Kontras Desak Pemerintah Evaluasi Pendekatan Militeristik di Papua Tanpa Keadilan bagi Keluarga Yeremia
Berita Baru, Jakarta – Tepat empat tahun sejak pembunuhan tragis Pendeta Yeremia Zanambani di Kabupaten Intan Jaya, Papua, keadilan bagi keluarganya masih belum terwujud. Pada 19 September 2020, Pendeta Yeremia, seorang tokoh agama yang aktif dalam kegiatan kemanusiaan, ditembak hingga tewas di kebun miliknya oleh anggota Tentara Nasional Indonesia (TNI). Meskipun tiga anggota TNI telah diadili, putusan peradilan militer dinilai jauh dari harapan keluarga korban.
Menurut laporan, Pendeta Yeremia bersama istrinya, Mama Miriam Zoani, berada di kebun mereka di daerah Bomba saat terdengar suara tembakan dari Markas Koramil Hitadipa. Sore harinya, Mama Miriam bertemu dengan rombongan TNI, yang dipimpin oleh Alpius, seseorang yang ia kenal. Rombongan tersebut kemudian menuju ke kandang babi milik pendeta, namun hingga malam tiba, Pendeta Yeremia tidak kunjung kembali. Mama Miriam yang mencarinya menemukan sang suami tergeletak dengan luka tembak dan tusukan.
Dalam kondisi kritis, Pendeta Yeremia sempat menyebut bahwa serangan tersebut dilakukan oleh rombongan yang dipimpin Alpius. Namun, nyawanya tidak tertolong, dan ia meninggal pada malam harinya.

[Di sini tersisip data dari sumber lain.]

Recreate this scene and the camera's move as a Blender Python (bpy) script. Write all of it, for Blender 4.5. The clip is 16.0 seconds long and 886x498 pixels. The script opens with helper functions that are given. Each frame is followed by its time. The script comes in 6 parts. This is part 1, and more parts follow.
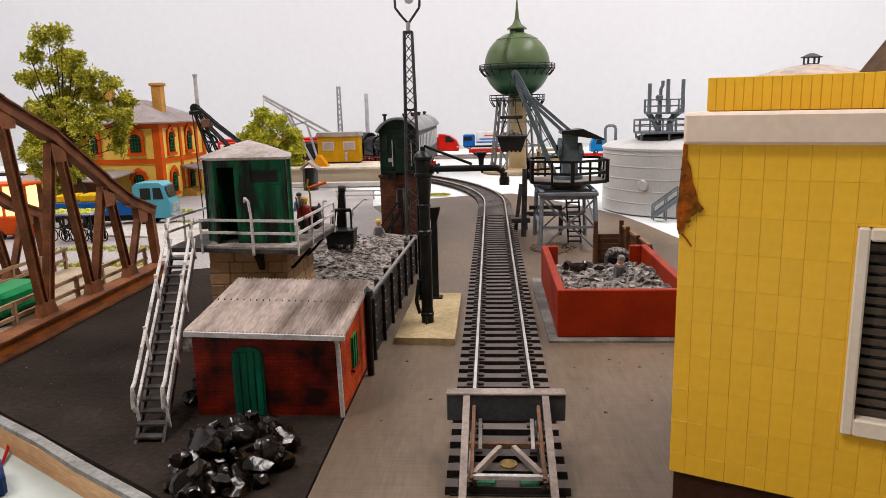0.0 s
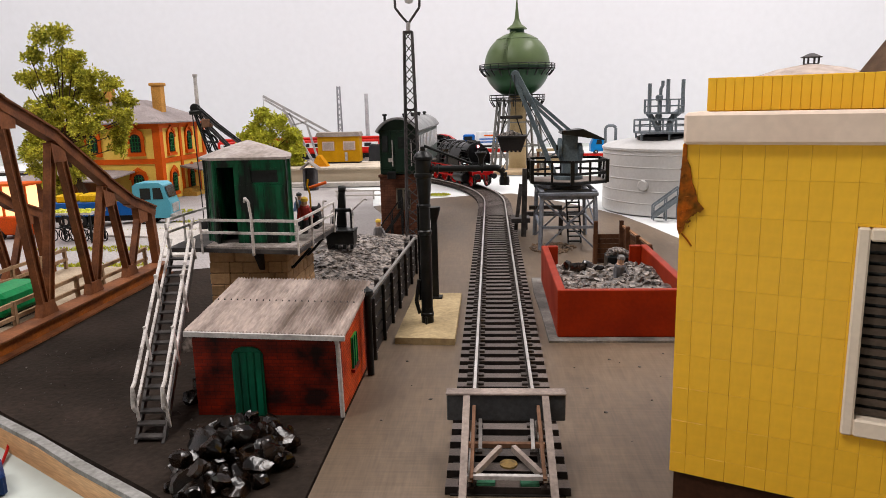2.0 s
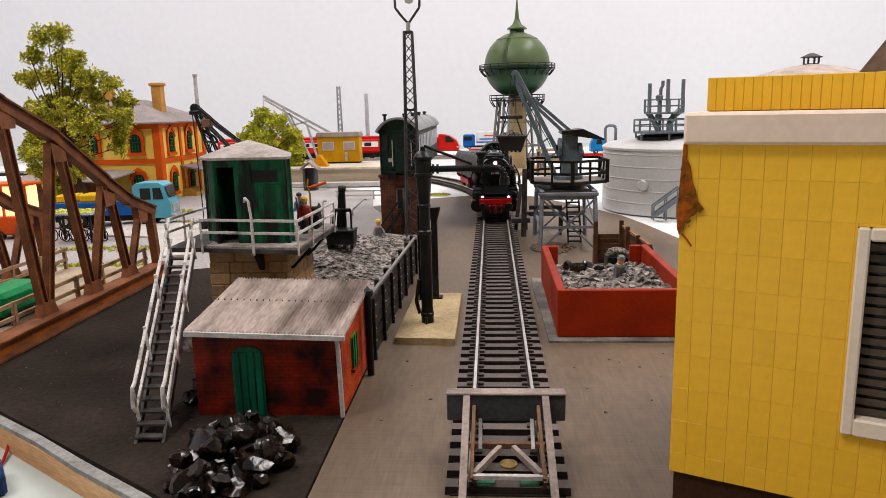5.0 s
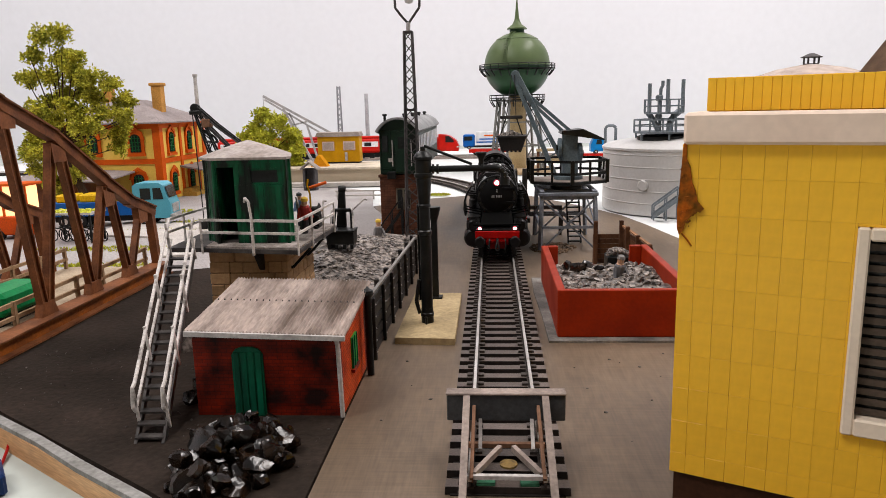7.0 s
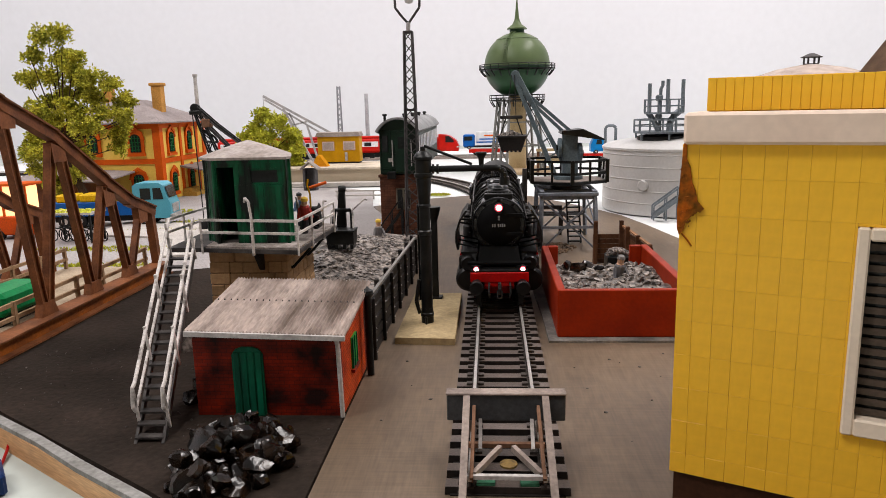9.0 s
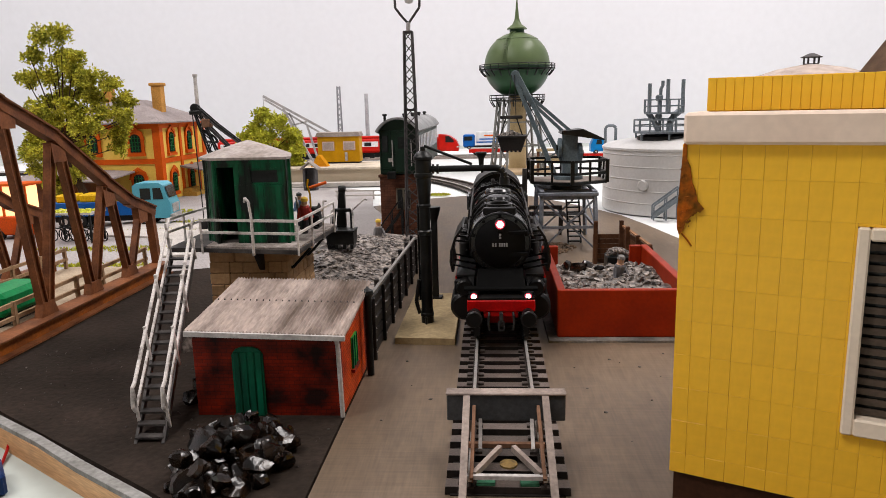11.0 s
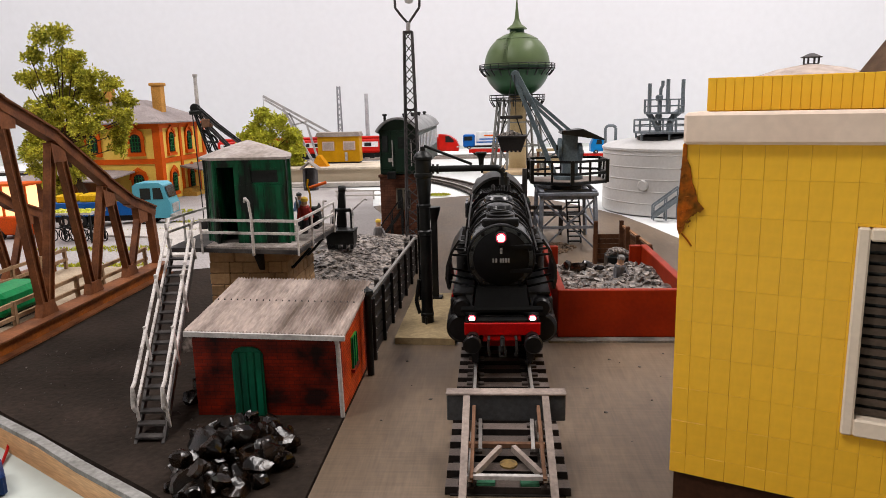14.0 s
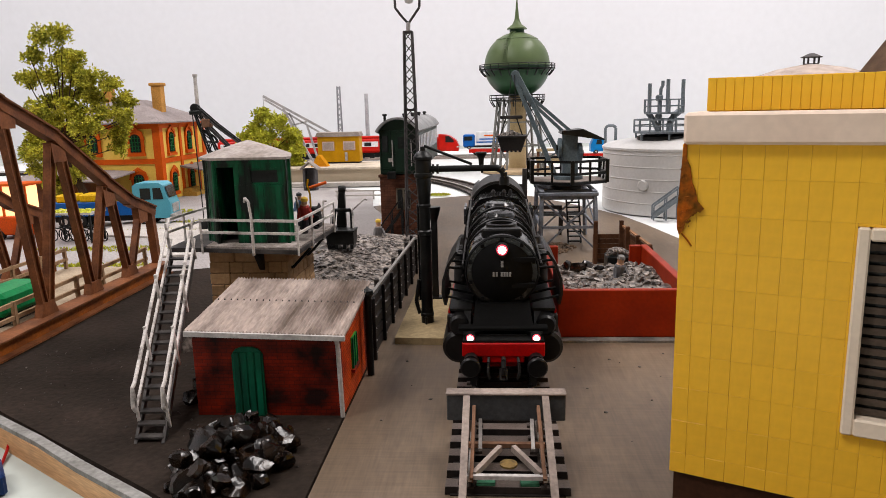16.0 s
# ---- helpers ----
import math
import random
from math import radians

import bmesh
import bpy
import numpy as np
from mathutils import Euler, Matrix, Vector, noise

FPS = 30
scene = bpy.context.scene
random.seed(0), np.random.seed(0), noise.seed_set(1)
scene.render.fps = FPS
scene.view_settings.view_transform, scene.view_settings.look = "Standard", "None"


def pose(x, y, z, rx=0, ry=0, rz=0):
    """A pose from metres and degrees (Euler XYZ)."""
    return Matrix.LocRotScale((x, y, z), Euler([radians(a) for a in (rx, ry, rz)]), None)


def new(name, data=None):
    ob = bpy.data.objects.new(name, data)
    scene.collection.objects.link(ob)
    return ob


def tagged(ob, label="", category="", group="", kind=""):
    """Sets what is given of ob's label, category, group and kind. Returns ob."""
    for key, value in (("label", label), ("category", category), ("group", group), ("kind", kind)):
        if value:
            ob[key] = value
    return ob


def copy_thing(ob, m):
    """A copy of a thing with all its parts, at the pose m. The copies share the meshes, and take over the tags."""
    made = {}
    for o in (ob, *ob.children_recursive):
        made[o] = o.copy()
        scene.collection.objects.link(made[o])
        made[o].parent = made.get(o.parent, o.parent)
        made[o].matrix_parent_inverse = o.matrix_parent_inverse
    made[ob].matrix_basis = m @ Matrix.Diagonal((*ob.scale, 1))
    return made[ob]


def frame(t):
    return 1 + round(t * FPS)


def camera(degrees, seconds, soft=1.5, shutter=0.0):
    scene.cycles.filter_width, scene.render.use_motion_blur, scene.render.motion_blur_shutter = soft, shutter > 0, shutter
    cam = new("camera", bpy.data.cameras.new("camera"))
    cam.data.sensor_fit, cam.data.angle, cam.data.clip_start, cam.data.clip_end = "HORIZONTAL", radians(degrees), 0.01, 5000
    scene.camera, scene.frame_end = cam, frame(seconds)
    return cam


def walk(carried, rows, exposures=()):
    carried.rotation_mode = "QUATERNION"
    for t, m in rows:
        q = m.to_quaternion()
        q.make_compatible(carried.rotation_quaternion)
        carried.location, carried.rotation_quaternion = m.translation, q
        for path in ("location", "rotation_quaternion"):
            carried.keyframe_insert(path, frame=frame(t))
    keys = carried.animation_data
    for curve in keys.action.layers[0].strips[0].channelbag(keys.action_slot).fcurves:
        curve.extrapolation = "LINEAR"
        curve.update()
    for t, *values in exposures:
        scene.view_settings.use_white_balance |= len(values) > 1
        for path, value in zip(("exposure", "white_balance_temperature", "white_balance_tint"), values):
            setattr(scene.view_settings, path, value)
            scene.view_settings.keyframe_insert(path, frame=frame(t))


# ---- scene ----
cam = camera(63.8, 16.0, soft=0.85)
EYE = pose(-0.0026, 0, 0.0887, 90 - 11.39, 0, 4.016) @ pose(0, 0, 0, 0, 0, -1.4)
walk(cam, [(0, EYE), (16, EYE)], exposures=[(0, 0.22, 6500, 10), (16, 0.22, 6500, 10)])

# ---- light: a closed white hobby room with two ceiling lamps ----
MM = 0.001
world = bpy.data.worlds.new("room_dark")
scene.world = world
world.use_nodes = True
world.node_tree.nodes["Background"].inputs[0].default_value = (0.9, 0.92, 1, 1)
world.node_tree.nodes["Background"].inputs[1].default_value = 0.005


def ceiling_light(x, y, sx, sy, watts):
    la = bpy.data.lights.new("ceiling_light", "AREA")
    la.shape, la.size, la.size_y, la.energy, la.color = "RECTANGLE", sx, sy, watts, (1.0, 0.94, 0.912)
    ob = new("ceiling_light", la)
    ob.matrix_world = pose(x, y, 1.56)
    return ob


ceiling_light(0.85, 0.75, 0.35, 1.2, 25)
ceiling_light(-0.85, 0.75, 0.35, 1.2, 14.5)
ceiling_light(-0.8, -0.35, 0.7, 0.3, 15)


# ---- materials ----
def mat(name, c1, c2=None, rough=0.6, metal=0.0, scale=60, fine=900, bump=0.15, var=0.25, spec=0.22, rand=0.0, mixlo=0.4, mixhi=0.65, stretch=(1, 1, 1)):
    """Two scales of noise: patches between c1 and c2, and a fine grain that also gives relief."""
    m = bpy.data.materials.new(name)
    m.use_nodes = True
    nt = m.node_tree
    N, L = nt.nodes, nt.links
    b = N["Principled BSDF"]
    b.inputs["Metallic"].default_value = metal
    b.inputs["Specular IOR Level"].default_value = spec
    c2 = c2 or tuple(v * 0.7 for v in c1)
    tc = N.new("ShaderNodeTexCoord")
    mp = N.new("ShaderNodeMapping")
    mp.inputs["Scale"].default_value = stretch
    L.new(tc.outputs["Object"], mp.inputs["Vector"])
    n1 = N.new("ShaderNodeTexNoise")
    n1.inputs["Scale"].default_value, n1.inputs["Detail"].default_value = scale, 5
    n2 = N.new("ShaderNodeTexNoise")
    n2.inputs["Scale"].default_value, n2.inputs["Detail"].default_value = fine, 3
    for n in (n1, n2):
        L.new(mp.outputs[0], n.inputs["Vector"])
    ramp = N.new("ShaderNodeMapRange")
    ramp.inputs[1].default_value, ramp.inputs[2].default_value = mixlo, mixhi
    L.new(n1.outputs[0], ramp.inputs[0])
    mix = N.new("ShaderNodeMix")
    mix.data_type = "RGBA"
    mix.inputs[6].default_value, mix.inputs[7].default_value = (*c1, 1), (*c2, 1)
    L.new(ramp.outputs[0], mix.inputs[0])
    hsv = N.new("ShaderNodeHueSaturation")
    hsv.inputs["Saturation"].default_value = 1.22
    L.new(mix.outputs[2], hsv.inputs["Color"])
    val = N.new("ShaderNodeMapRange")
    val.inputs[1].default_value, val.inputs[2].default_value = 0.25, 0.75
    val.inputs[3].default_value, val.inputs[4].default_value = 1 - var, 1 + var
    L.new(n2.outputs[0], val.inputs[0])
    last = val.outputs[0]
    if rand:
        oi = N.new("ShaderNodeObjectInfo")
        ma = N.new("ShaderNodeMath")
        ma.operation = "MULTIPLY_ADD"
        ma.inputs[1].default_value, ma.inputs[2].default_value = 2 * rand, -rand
        L.new(oi.outputs["Random"], ma.inputs[0])
        ad = N.new("ShaderNodeMath")
        L.new(last, ad.inputs[0])
        L.new(ma.outputs[0], ad.inputs[1])
        last = ad.outputs[0]
    L.new(last, hsv.inputs["Value"])
    L.new(hsv.outputs[0], b.inputs["Base Color"])
    rr = N.new("ShaderNodeMapRange")
    rr.inputs[3].default_value, rr.inputs[4].default_value = max(0.03, rough - 0.12), min(1, rough + 0.12)
    L.new(n1.outputs[0], rr.inputs[0])
    L.new(rr.outputs[0], b.inputs["Roughness"])
    if bump:
        bp = N.new("ShaderNodeBump")
        bp.inputs["Strength"].default_value, bp.inputs["Distance"].default_value = bump, 0.0004
        L.new(n2.outputs[0], bp.inputs["Height"])
        L.new(bp.outputs[0], b.inputs["Normal"])
    return m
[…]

Kasus ini kemudian diadili di Pengadilan Militer III-19 Jayapura, di mana tiga anggota TNI, yaitu Moh. Andi Hasan Basri, Alex Ading, dan Saiful Anwar, dinyatakan bersalah atas pembunuhan tersebut. Namun, hukuman yang dijatuhkan sangat ringan, yakni masing-masing satu tahun penjara. Vonis ini semakin mengecewakan ketika putusan tersebut dikuatkan oleh Pengadilan Tinggi Militer pada Mei 2023.
“Keluarga tidak dilibatkan dalam proses persidangan, dan keputusan yang diambil sangat jauh dari kata adil. Peradilan militer ini tidak transparan, dan kami tidak mendapatkan akses informasi selama persidangan berlangsung,” ungkap KontraS (Komisi untuk Orang Hilang dan Korban Tindak Kekerasan) dalam siaran persnya pada Sabtu (21/9/2024).
KontraS menilai, kasus ini menunjukkan bagaimana peradilan militer gagal menerapkan prinsip-prinsip keadilan, independensi, dan imparsialitas. KontraS juga menekankan bahwa mekanisme peradilan militer seringkali tertutup dan sulit diakses oleh korban.
Dimas Bagus Arya, Koordinator KontraS, mendesak pemerintah untuk segera melakukan evaluasi terhadap pendekatan keamanan di Papua. “Pendekatan militeristik di Papua tidak pernah berhasil menyelesaikan konflik. Justru, eskalasi kekerasan terus meningkat, dan banyak penyalahgunaan kekuasaan terjadi,” ujarnya.
KontraS juga meminta revisi atas Undang-Undang Nomor 31 Tahun 1997 tentang Peradilan Militer, yang dinilai sudah tidak relevan. “UU ini harus direvisi agar proses hukum lebih transparan dan akuntabel. Tanpa reformasi ini, rantai impunitas akan terus berlanjut, dan masyarakat Papua akan terus dirugikan,” tegas Dimas.
Pemerintah diharapkan segera mengubah pendekatan keamanan menjadi lebih humanis dan membuka ruang dialog yang konstruktif untuk menyelesaikan konflik di Papua. Dialog dan penghormatan terhadap hak asasi manusia diyakini menjadi kunci dalam mencapai solusi jangka panjang bagi Papua.
“Sudah saatnya pemerintah berhenti mengandalkan kekuatan militer dan mulai mendengarkan suara masyarakat Papua yang mendambakan keadilan,” tutup Dimas.